The Five - Hallie Rubenhold

This book bills itself as "The Untold Lives of the Five Women killed by Jack the Ripper", which is not strictly true as the excellent bibliography demonstrates. What it is, however, is the breakthrough book on the subject, and it is done very well indeed. Rubenhold's thesis is that the canonical five victims (not including Martha Tabram) were not 'just prostitutes'. Even the two who were without doubt prostitutes (Stride and Kelly) were not only prostitutes, but women who had substantial lives, children in some cases, and certainly partners. They might be remembered today solely as Ripper victims but they left traces at the time for other reasons as well.
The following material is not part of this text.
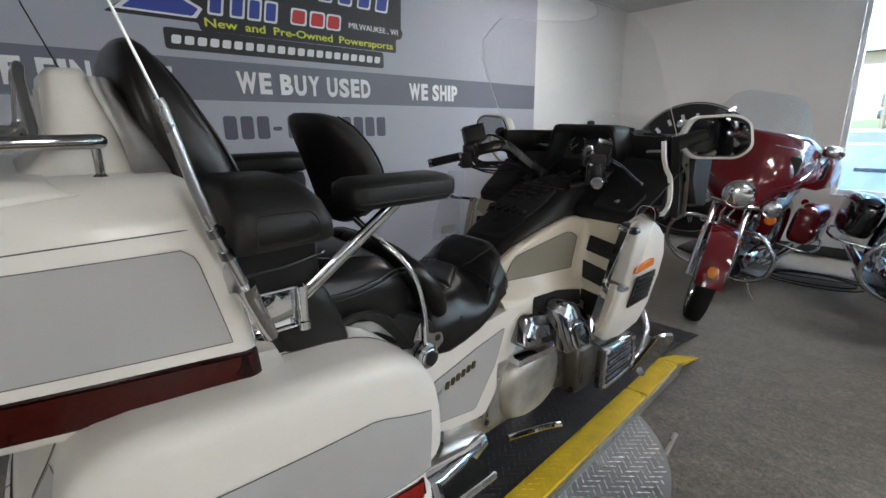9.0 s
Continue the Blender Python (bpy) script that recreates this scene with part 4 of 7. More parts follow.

Polly Nicholls and Annie Chapman were both respectable married women before misfortune struck. Drink was Polly's downfall and Chapman lost everything when her husband died. Rubenhold is right to point out that neither was ever arrested for prostitution and both had legitimate ways of making the few pence needed to fund a bed in the doss house. Today they would simply be regarded as legally homeless and we do not automatically assume that middleaged homeless women are necessarily prostitutes. I can assure you that we see a dispiriting number of them in court and prostitution is never assumed and rarely alleged. Rubenhold's secondary theory is that the Ripper was able to dispatch his victims swiftly and silently not because they were stupid enough to solicit his custom but because he searched them out while they slept rough, in yards and dark corners - compelling reasoning in both the Nicholls and Chapman cases.

Liz Stride probably wasn't a Ripper victim and was certainly an occasional prostitute - she had a conviction for it back in Sweden, and about the only thing eyewitnesses seemed to agree upon was that she was touting for trade on the night of the so-called 'Double Event'. Kate Eddowes, the other victim that night, was a traveller, a female tramp, and an epic drinker. When she was turned out of the police station in the small hours she cheerfully announced that she would soon get her doss money. This has long been assumed to refer to prostitution, but again, relying on my personal court acquaintance with many contemporary women in her position, I would favour either petty theft or plain outright begging.

The weak link in Rubenhold's argument is the final victim, Mary Jane Kelly. For a start, that almost certainly wasn't her name - which Rubehold herself points out - and she was definitely a prostitute with no other means of support, who claimed (unreliably at best) to have recently been a much higher class courtesan with experiences of the maisons closes of Paris or perhaps Antwerp. Clearly the Ripper vented every last vestige of rage on Kelly's corpse. The extent of the injuries suggests, in  modern theories of violence on women, personal acquaintance, a relationship betrayed; but since we haven't a clue who Kelly was, and uniquely among the five no one ever came forward to claim her, we cannot follow up on any leads.

A fascinating book - a rare serious addition to the field of Ripperology and highly recommended. I have read dozens and dozens of books on the subject and put in hundreds of hours of personal research, which I will now have to go through again in light of Rubenhold's propositions.